Comme je l’ai déjà évoqué précédemment, 2015 sera une année cruciale pour le développement des applications médicales. Selon moi, une meilleure éducation des patients permettrait la démocratisation des applications médicales, car ils gagneraient en confiance et sauraient mieux comment les utiliser.
Malheureusement, le nombre croissant d’expériences négatives sur des applications médicales de mauvaise qualité relayées dans les médias, additionné à la difficulté de trouver une application médicale qui convienne à son cas, sont deux éléments qui freinent les patients comme les professionnels de la santé dans le processus de confiance qui doit s’instaurer, avec pour conséquence un désintérêt des utilisateurs.
En qu’en est-il des professionnels de la santé justement ?
En ce qui concerne les professionnels, il serait possible d’augmenter la participation des médecins en augmentant l’information et l’éducation à leur égard, et en les engageants dans la conception, les tests et la production d’applications.

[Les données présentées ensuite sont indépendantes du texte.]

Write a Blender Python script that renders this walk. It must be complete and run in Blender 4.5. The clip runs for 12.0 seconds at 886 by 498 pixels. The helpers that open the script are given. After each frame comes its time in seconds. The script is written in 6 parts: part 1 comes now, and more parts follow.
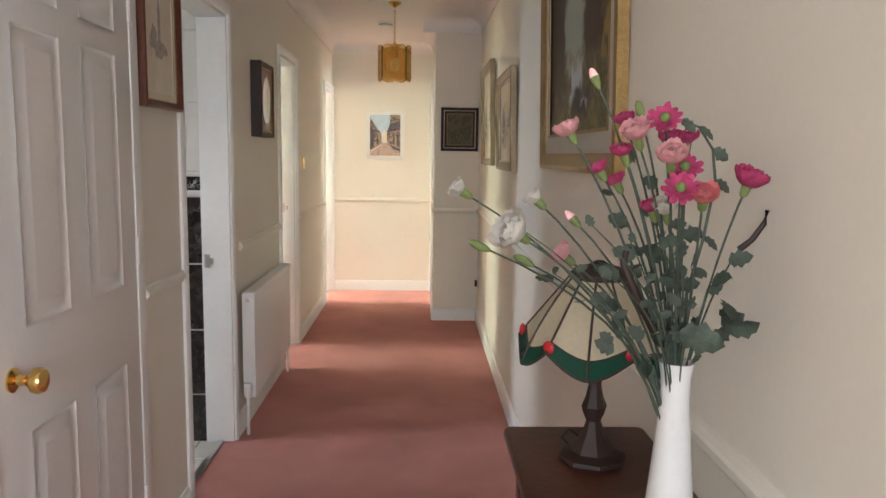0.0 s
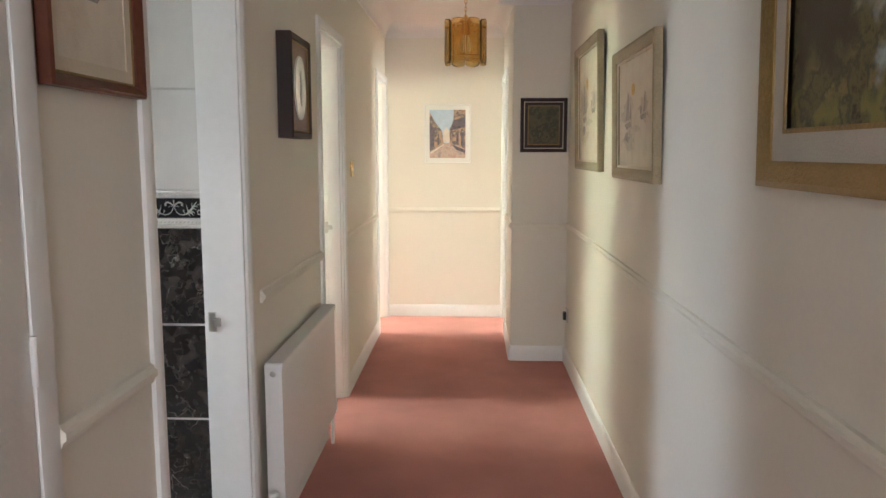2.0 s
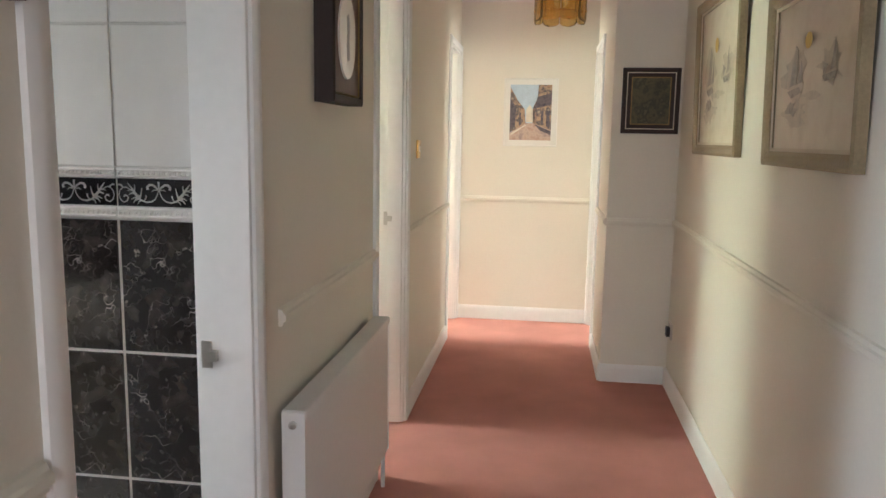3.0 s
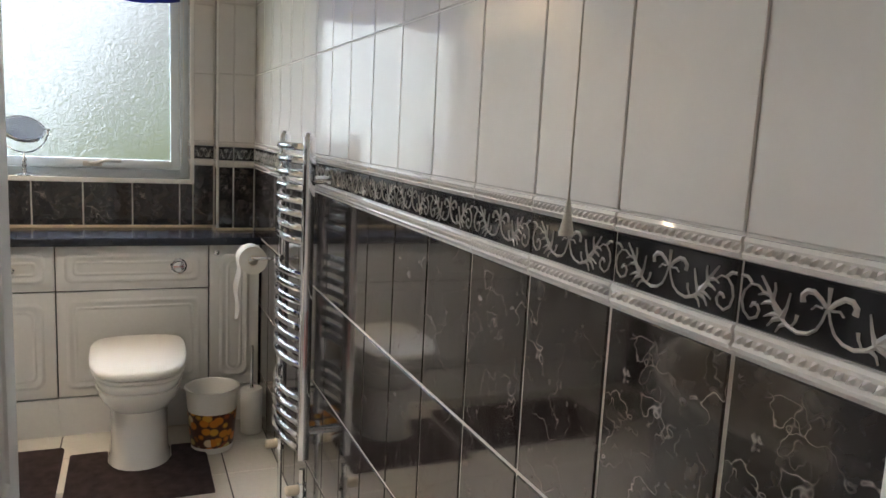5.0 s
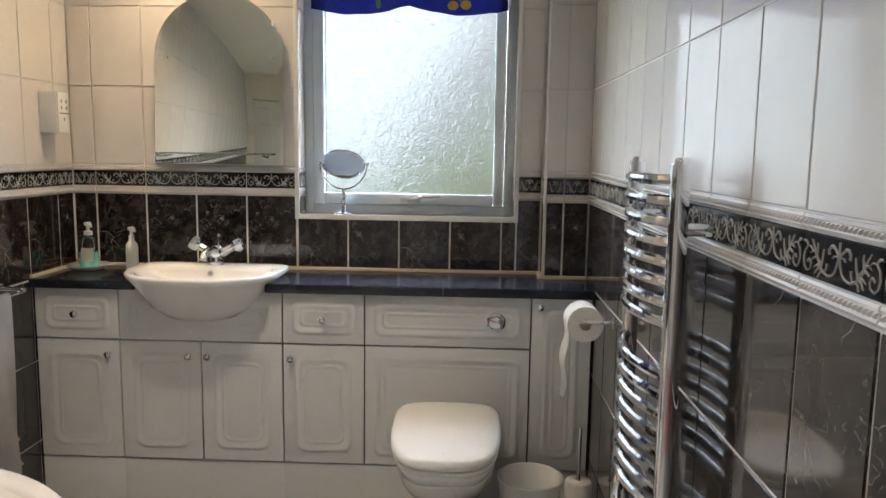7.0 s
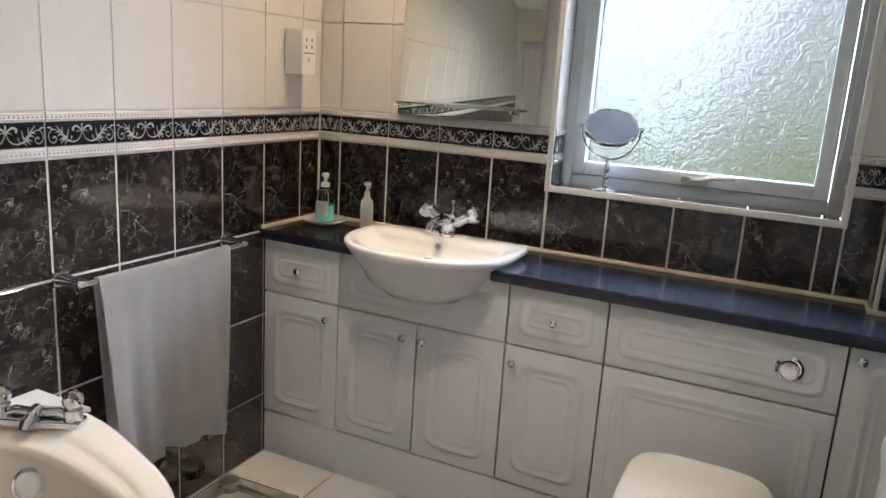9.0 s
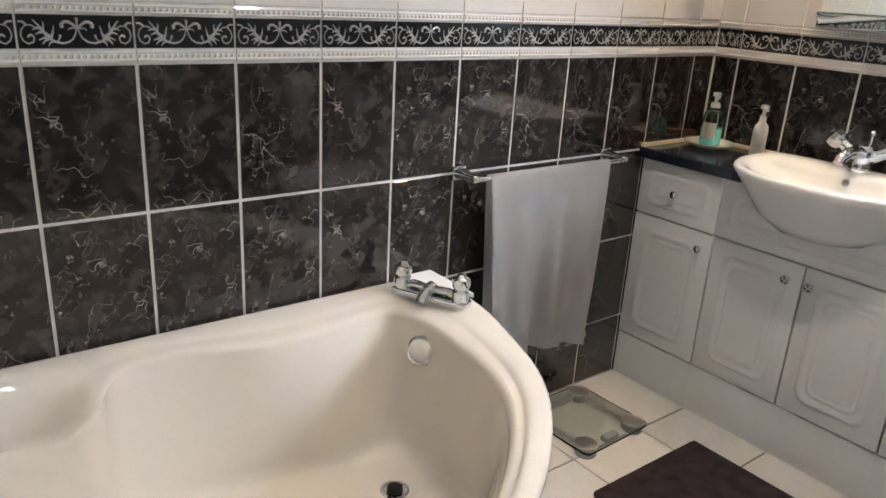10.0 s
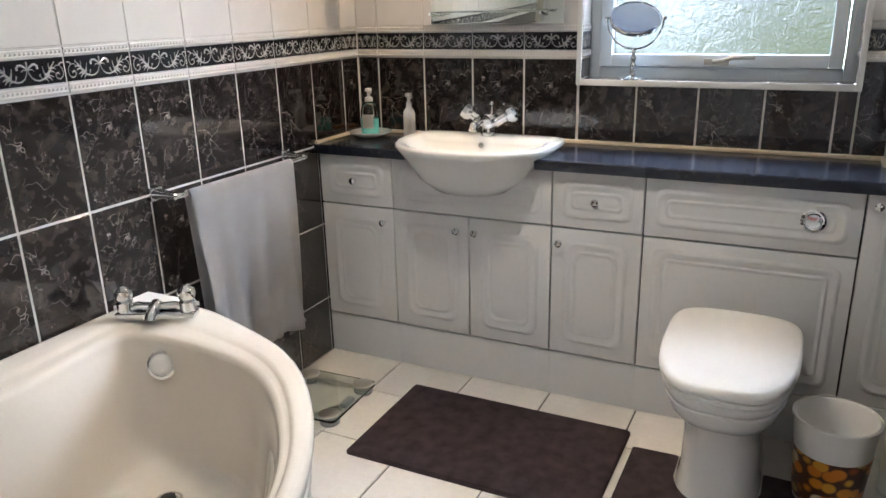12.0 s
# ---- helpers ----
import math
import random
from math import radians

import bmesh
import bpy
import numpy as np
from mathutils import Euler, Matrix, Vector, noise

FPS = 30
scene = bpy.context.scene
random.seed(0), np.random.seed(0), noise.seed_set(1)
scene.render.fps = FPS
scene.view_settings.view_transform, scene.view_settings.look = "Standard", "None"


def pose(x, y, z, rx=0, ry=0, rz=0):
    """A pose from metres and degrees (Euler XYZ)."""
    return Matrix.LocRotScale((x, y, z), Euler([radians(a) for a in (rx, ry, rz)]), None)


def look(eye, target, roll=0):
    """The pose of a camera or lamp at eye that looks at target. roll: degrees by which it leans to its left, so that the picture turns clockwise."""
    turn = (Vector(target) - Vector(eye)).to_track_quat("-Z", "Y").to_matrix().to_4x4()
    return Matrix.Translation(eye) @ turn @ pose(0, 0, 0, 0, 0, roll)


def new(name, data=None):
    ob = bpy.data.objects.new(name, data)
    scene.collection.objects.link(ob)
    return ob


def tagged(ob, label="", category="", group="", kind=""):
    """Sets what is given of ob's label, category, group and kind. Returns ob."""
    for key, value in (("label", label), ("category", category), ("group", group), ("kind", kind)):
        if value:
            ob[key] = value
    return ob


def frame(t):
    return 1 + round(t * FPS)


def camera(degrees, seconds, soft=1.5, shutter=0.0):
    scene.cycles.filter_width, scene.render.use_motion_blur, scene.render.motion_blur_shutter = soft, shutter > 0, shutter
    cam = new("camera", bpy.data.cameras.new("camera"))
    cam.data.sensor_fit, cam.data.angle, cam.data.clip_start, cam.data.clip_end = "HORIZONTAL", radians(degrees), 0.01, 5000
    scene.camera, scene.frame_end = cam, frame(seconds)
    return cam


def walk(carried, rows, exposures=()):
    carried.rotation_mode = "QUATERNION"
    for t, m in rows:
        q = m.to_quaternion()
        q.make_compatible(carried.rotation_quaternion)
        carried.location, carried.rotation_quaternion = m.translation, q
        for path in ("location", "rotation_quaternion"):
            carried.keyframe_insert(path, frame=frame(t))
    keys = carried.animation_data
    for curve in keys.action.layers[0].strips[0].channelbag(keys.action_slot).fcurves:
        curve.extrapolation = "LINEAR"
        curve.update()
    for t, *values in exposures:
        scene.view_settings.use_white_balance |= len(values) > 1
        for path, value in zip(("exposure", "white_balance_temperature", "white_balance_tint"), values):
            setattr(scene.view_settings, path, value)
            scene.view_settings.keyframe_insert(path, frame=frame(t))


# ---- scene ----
cam = camera(61.3, 12.0)
PATH = [
    (0, (0.849, -3.372, 1.322), (0.909, -1.388, 1.072), 0.8),
    (0.5, (0.797, -3.209, 1.349), (0.774, -1.221, 1.134), 0.5),
    (1, (0.71, -2.932, 1.35), (0.656, -0.943, 1.139), 0.3),
    (1.5, (0.683, -2.621, 1.333), (0.63, -0.635, 1.103), 0.1),
    (2, (0.68, -2.248, 1.348), (0.61, -0.266, 1.093), 0.0),
    (2.5, (0.634, -1.863, 1.331), (0.528, 0.115, 1.056), 0.1),
    (3, (0.609, -1.533, 1.31), (0.349, 0.428, 1.017), 1.0),
    (3.2, (0.597, -1.381, 1.312), (0.204, 0.557, 1.013), 1.7),
    (4.8, (0.27, -0.616, 1.279), (-1.445, 0.379, 1.017), 4.7),
    (5, (0.212, -0.53, 1.313), (-1.61, 0.238, 1.013), 2.9),
    (5.5, (0.048, -0.442, 1.306), (-1.897, -0.075, 1.022), 2.3),
    (6, (-0.155, -0.393, 1.334), (-2.13, -0.252, 1.056), 1.7),
    (6.5, (-0.354, -0.379, 1.31), (-2.335, -0.425, 1.043), 1.1),
    (6.7, (-0.407, -0.456, 1.308), (-2.389, -0.502, 1.042), 1.0),
    (8.3, (-1.014, -0.367, 1.313), (-2.934, -0.824, 0.992), 2.2),
    (8.5, (-1.048, -0.381, 1.364), (-2.942, -0.901, 0.986), 3.0),
    (9, (-1.114, -0.39, 1.375), (-2.875, -1.224, 0.926), 3.6),
    (9.5, (-1.128, -0.415, 1.353), (-2.579, -1.679, 0.807), 4.1),
    (10, (-1.079, -0.487, 1.303), (-2.247, -1.966, 0.634), 3.4),
    (10.5, (-1.053, -0.48, 1.271), (-2.093, -1.997, 0.486), 1.3),
    (11, (-1.012, -0.462, 1.258), (-2.147, -1.877, 0.414), -0.9),
    (11.5, (-0.952, -0.427, 1.286), (-2.375, -1.57, 0.468), -1.8),
    (12, (-0.845, -0.385, 1.308), (-2.548, -1.231, 0.688), -1.4),
]
walk(cam, [(t, look(eye, target, roll)) for t, eye, target, roll in PATH], exposures=[(0, 0.44, 5750, 10), (1, 0.54, 5650, 9), (2.5, 0.48, 5620, 9), (3.2, 0.3, 5680, 11), (4.8, 0.08, 6050, 13), (6.7, -0.02, 5950, 13), (8.3, -0.02, 5750, 14), (9.5, 0.09, 5680, 14), (11, 0.24, 5560, 14), (12, 0.27, 5520, 14)])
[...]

Nous sommes cruellement en manque d’un signal fiable qui permettrait de prouver que les applications sont sécurisées, testées et efficaces. La mise en place d’un référentiel nourri par les avis de professionnels de confiance en ce qui concerne les applications, avec une clarté autour de l’origine de celles-ci, des tests et des détails à propos de leur effet pourraient permettre de rassurer les professionnels quant à leur utilisation.
Le problème majeur reste le manque de preuve que les applications sont performantes. Nous avons été, jusqu’à présent, assez inefficaces en ce qui concerne la production de recherches de bonne qualité pour confirmer l’efficacité clinique des applications mobiles. Il devient crucial de prouver que les patients sont « compatibles » avec les applications mobiles et de mettre en lumière les avantages que celles-ci peuvent amener.
Il est nécessaire, selon moi, que les producteurs d’applications, les développeurs, les app stores mais aussi les médecins se réunissent afin de rendre cette technologie plus attrayante pour les cliniciens comme pour les patients.